Greener burial alternatives are a must moving forward.
Written as an opinion piece for the Waterloo Region Record on November 1, 2018.
Whether you celebrate Halloween, All Hallows Eve, Samhain or Dia de Muertos (Day of the Dead) at this time of year — or celebrate nothing except for the abundance of tiny chocolate treats — at some point you will think about death and dying. Whether it’s your eventual mortality or that of an aging family member, we all gotta kick the bucket, buy the farm, bite the dust, meet one’s maker, go belly up, become worm food, pass away, be at peace, cash in one’s chips, croak, push up daisies, depart this mortal coil … it’s really quite astonishing how many euphemisms we have for death.
My interest in our death and dying practices was triggered by the demise of both my parents in the last 10 years. When you find yourself a senior member of your clan, it’s time to have “that talk” with your loved ones.
However, what I’m really looking for are more eco-friendly alternatives to what is available now. Full disclosure, I’m one of the Instigators of the Good Green Death Project, a volunteer, citizen-driven initiative, funded solely by the kindness of strangers and whatever funeral director Ellen Newman, my co-instigator, and I can afford to contribute from our bank accounts.
Traditional casket burial means taking valuable resources such as exotic woods treated with toxic finishes, and metals, and burying them in expensive, diminishing urban land forever, or close to it. Concrete grave liners are often used to prevent collapse of the gravesite, making cemetery maintenance, such as lawn mowing, easier. Embalming, although not legally necessary, is associated with health risks to death care workers.
Fire cremation, moving up quickly as the method of disposition of choice, is not better, environmentally speaking. About 40 gallons of fossil fuels plus electricity are required for the roughly 120 minutes it takes to cremate one human body. Ageing crematoriums, not equipped with state-of-the-art scrubbers, release greenhouse gases, particles, toxic multisyllabic chemicals that can bioaccumulate in our environment, and heat and steam. Mercury — not safe at any level of exposure — from dental fillings is also released.
The new kid on the block is water cremation, a.k.a. resomation or alkaline hydrolysis, which uses heat, water and lye to dissolve the body and flush the relatively benign remains into municipal sewer systems leaving your bones to be dried, ground and given to your loved ones in an urn.
This leaves green burials (legal) and recomposition (patent-pending) as the best current options, in my opinion. As much as I’d like to be dumped on a coral reef or shot out into space like Star Trek’s Gene Roddenberry, both require too much fossil fuel to get me to my final resting place.

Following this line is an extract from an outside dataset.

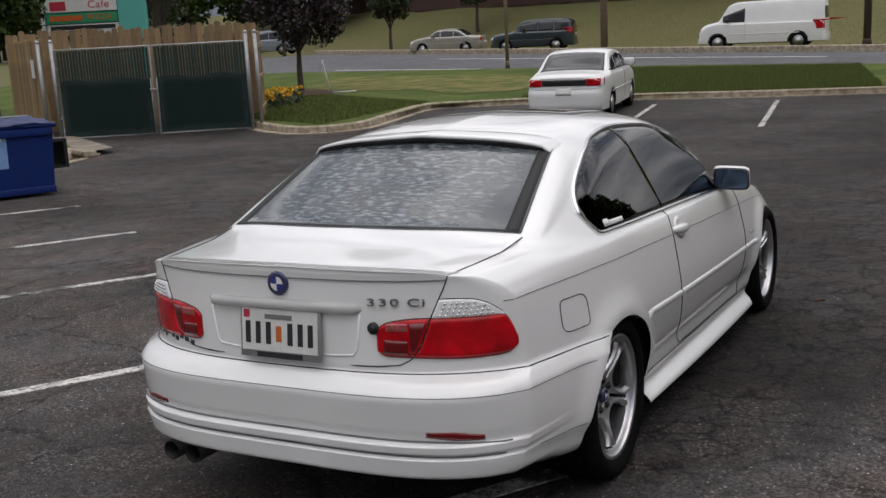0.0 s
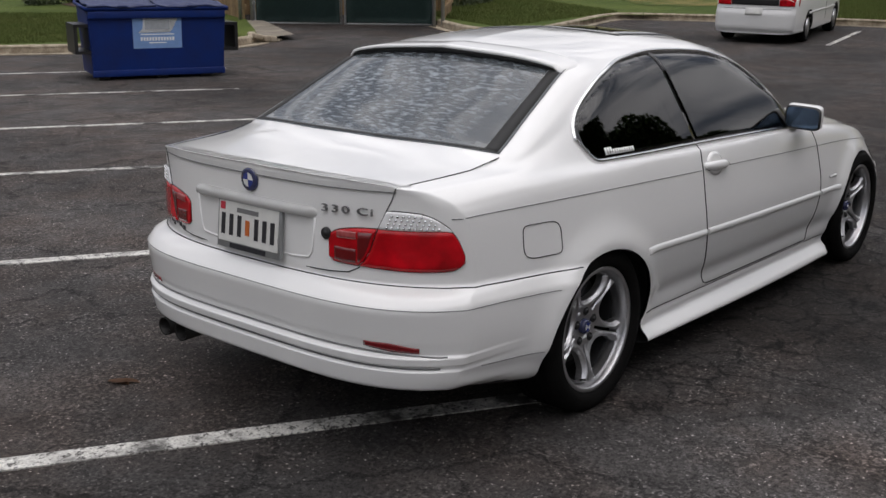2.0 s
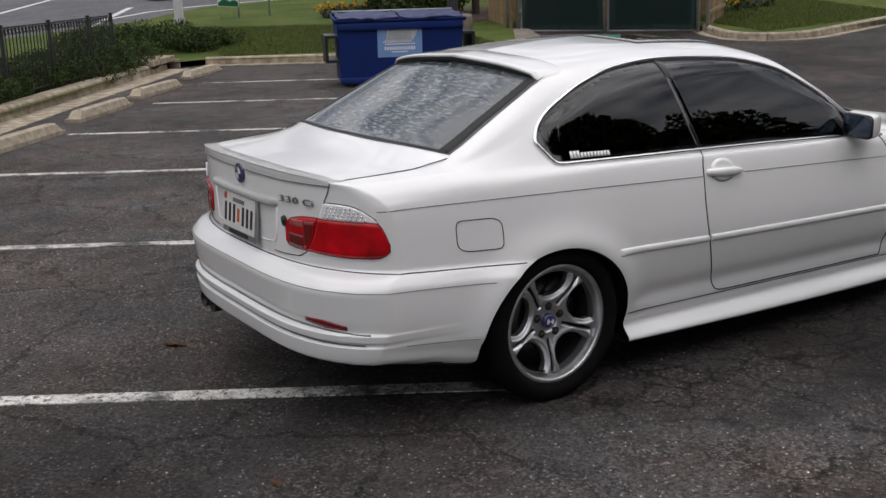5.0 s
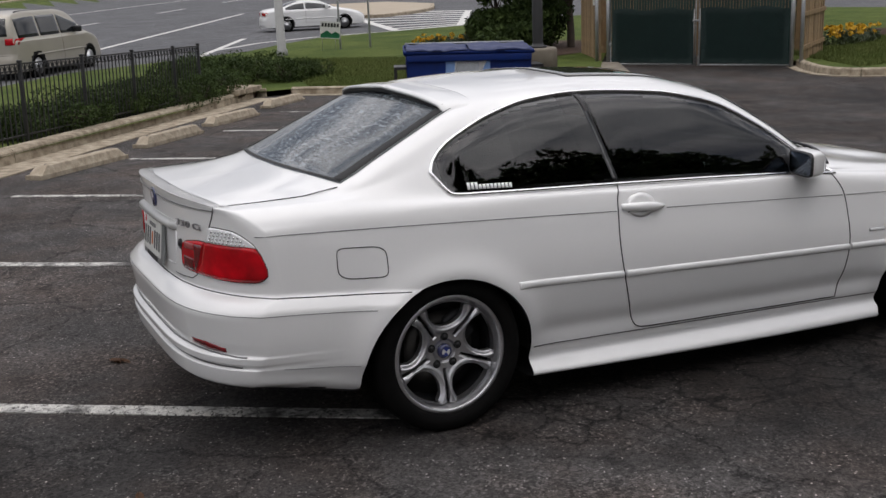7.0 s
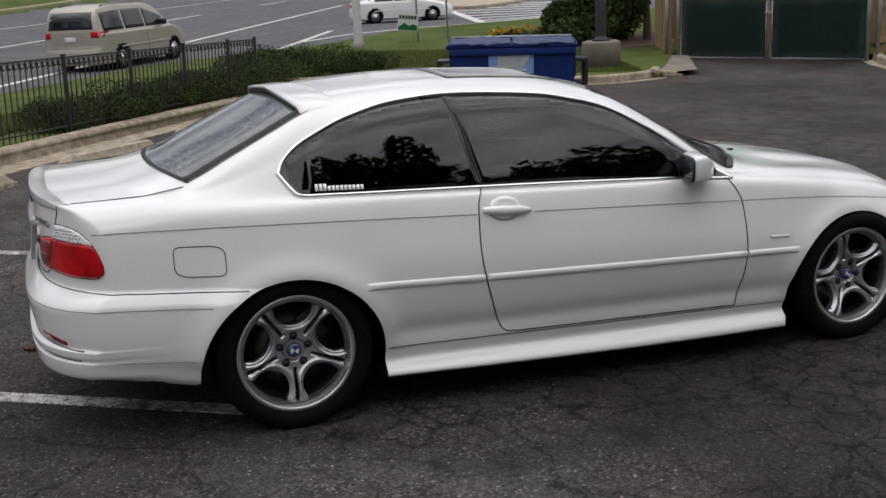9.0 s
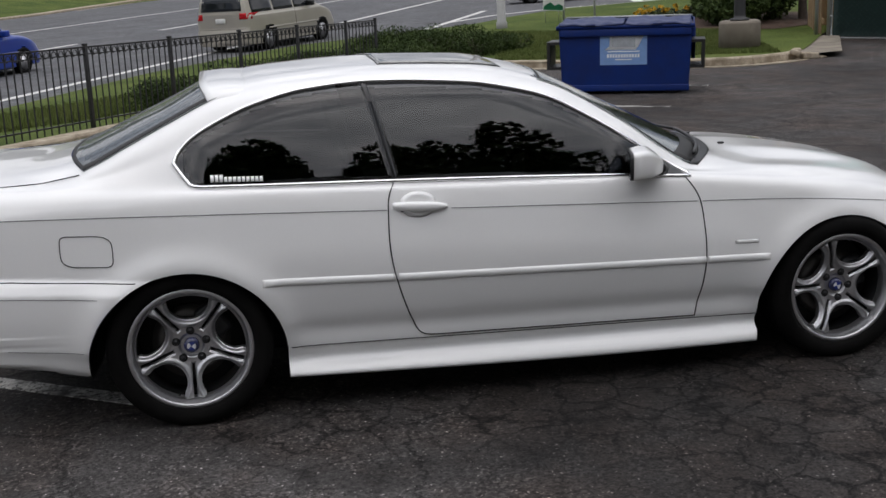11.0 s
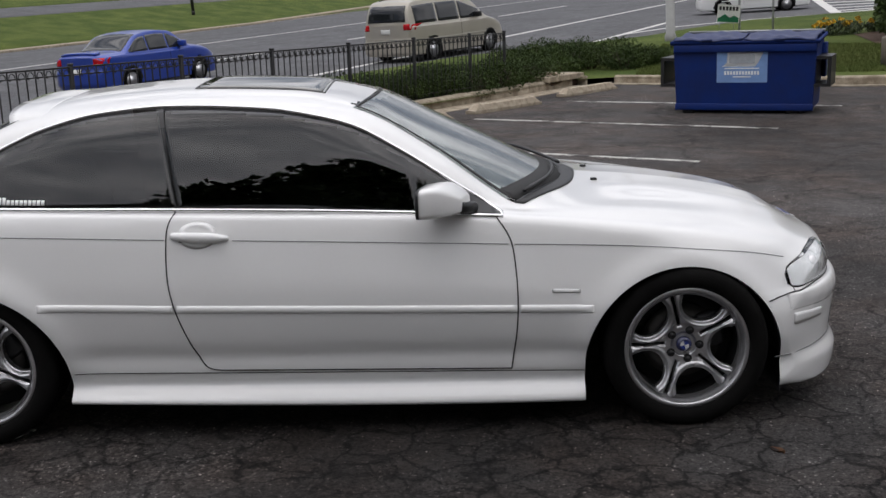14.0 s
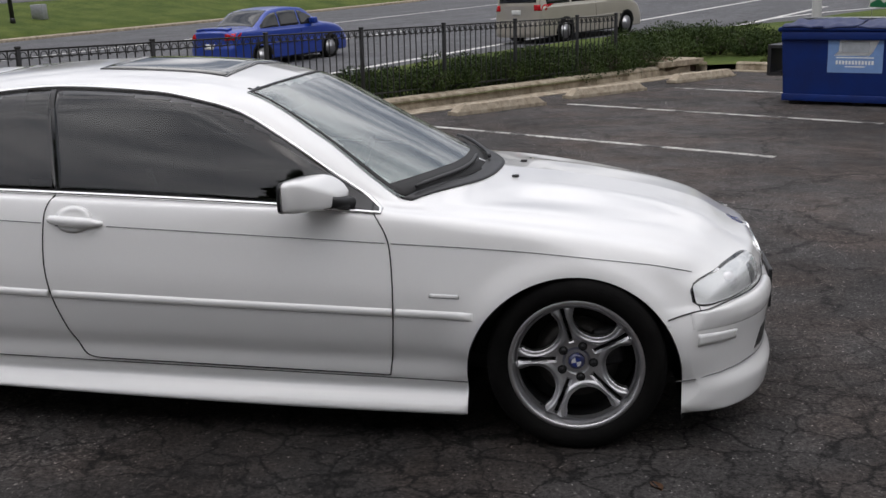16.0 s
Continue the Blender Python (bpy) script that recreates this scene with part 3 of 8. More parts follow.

Green burial is defined as a non-embalmed body buried in a simple shroud or casket that is also untreated to allow natural decomposition. Parkview Cemetery in Waterloo, as of this year, has 108 designated green burial sites. Kitchener’s Williamsburg Cemetery has a green section but does not restrict embalmed bodies, and Cambridge has plans for a scattering garden in 2019 in Parklawn Cemetery and is looking to Waterloo’s Parkview Cemetery as a model for the future.
Recomposition, or individual composting, is my pet project. The body would be placed in a specially designed enclosed vessel with sawdust and some soil with the optimum balance of carbon, nitrogen, moisture and oxygen to gently return the body to earth. No fossil fuels or electricity are required. The process is expected to take about a month and the resulting nutrient-rich compost would then be used to plant a memorial tree or scattered in a dedicated pollinator-friendly meadow. My dream is to create protected conservation burial forests, where the living can practise Shinrin-yoku or forest-bathing and hear the voices of the ancestors of many in the rustling of the leaves. Sure, it’s a little poetic and corny, but doesn’t it beat the rows of silent granite in your average cemetery? And who doesn’t want to be a tree after they die?
Recompose is working on becoming a reality in its hometown of Seattle, and we’re closely following their work. Founder Katrina Spade has been developing and fine tuning what the final process will be, and also to make this alternative method of human disposition legal in Washington State.
I know you’re supposed to open with a joke, but I’ll leave you with this terrible one I remember from childhood. I apologise in advance. Q: What is Beethoven doing now? A: Decomposing.